$\newcommand{\Z}{\mathbb{Z}}$If I have understood your question correctly, your goal is to find a primitive root modulo $p$, also called a generator of $(\Z/p\Z)^\times$, knowing that $p$ is prime.
Do you know the prime factorization of $\phi(p) = p - 1$? If you don't, this is hard. If you do, there's at least one common fast case, and there's always a general slow case.
- Fast case. Is $p$ a safe prime—that is, is there another prime $q$ such that $p = 2 q + 1$? If so, then there are only four possible orders, $\{1,2,q,2q\}$, corresponding, respectively, to the subgroups $\{1\}$, $\{1, -1\}$, the quadratic residues, and the whole group. Thus to find a generator of $(\Z/p\Z)^\times$ it suffices to find a quadratic nonresidue other than $-1$.

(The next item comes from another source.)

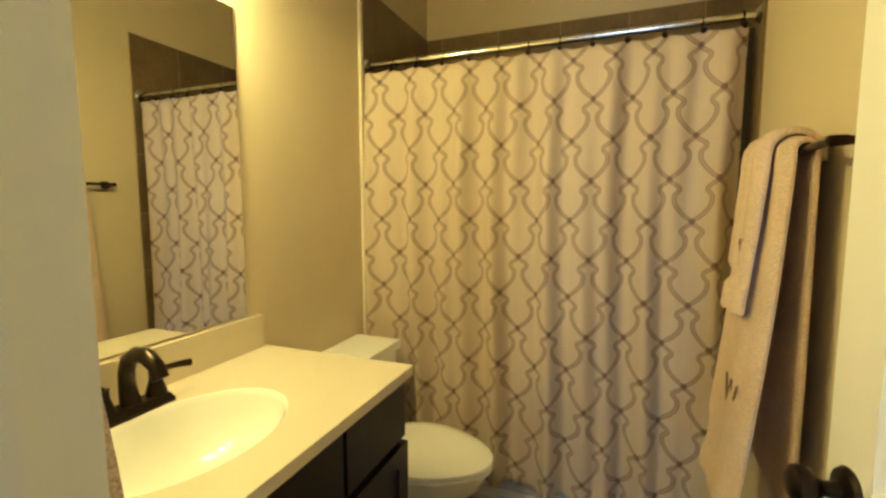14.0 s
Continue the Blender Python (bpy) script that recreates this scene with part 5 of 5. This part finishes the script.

You can use the law of quadratic reciprocity to quickly pick a generator. For example, if $p \equiv 3 \pmod 8$ or $p = 5$, then $2$ is a quadratic nonresidue and hence a generator; otherwise $p \equiv 7 \pmod 8$, since $p \equiv 3 \pmod 4$ by virtue of being a safe prime above 5, so $-2$ is a quadratic nonresidue and hence a generator.
(Why is this case common? Often the goal is to find a generator for a Diffie–Hellman group, which over finite fields is always done with a safe prime modulus—although in that case usually one seeks a generator of the order-$q$ subgroup instead, i.e. a quadratic residue other than $-1$. See, e.g., RFC 2412, Appendix E ‘The Well-Known Groups’.)
- Otherwise, general case. Let $\phi(p) = p - 1 = q_0^{e_0} q_1^{e_1} \cdots q_{k-1}^{e_{k-1}}$ for primes $q_i$. March through the quadratic nonresidues $x \in (\Z/p\Z)^\times \setminus \{-1\}$, and for each distinct factor $q_i$ of $p - 1$, check whether $$x^{\phi(p)/q_i} \equiv 1 \pmod{p}.$$ If for some $x$ the powers $x^{\phi(p)/q_i}$ are all not congruent to 1 modulo $p$, then you have found an element of maximal order $\phi(p)$ which is therefore a generator.
(It doesn't hurt to test all elements, but you may be able to skip quadratic residues faster than computing the modular exponentiation.)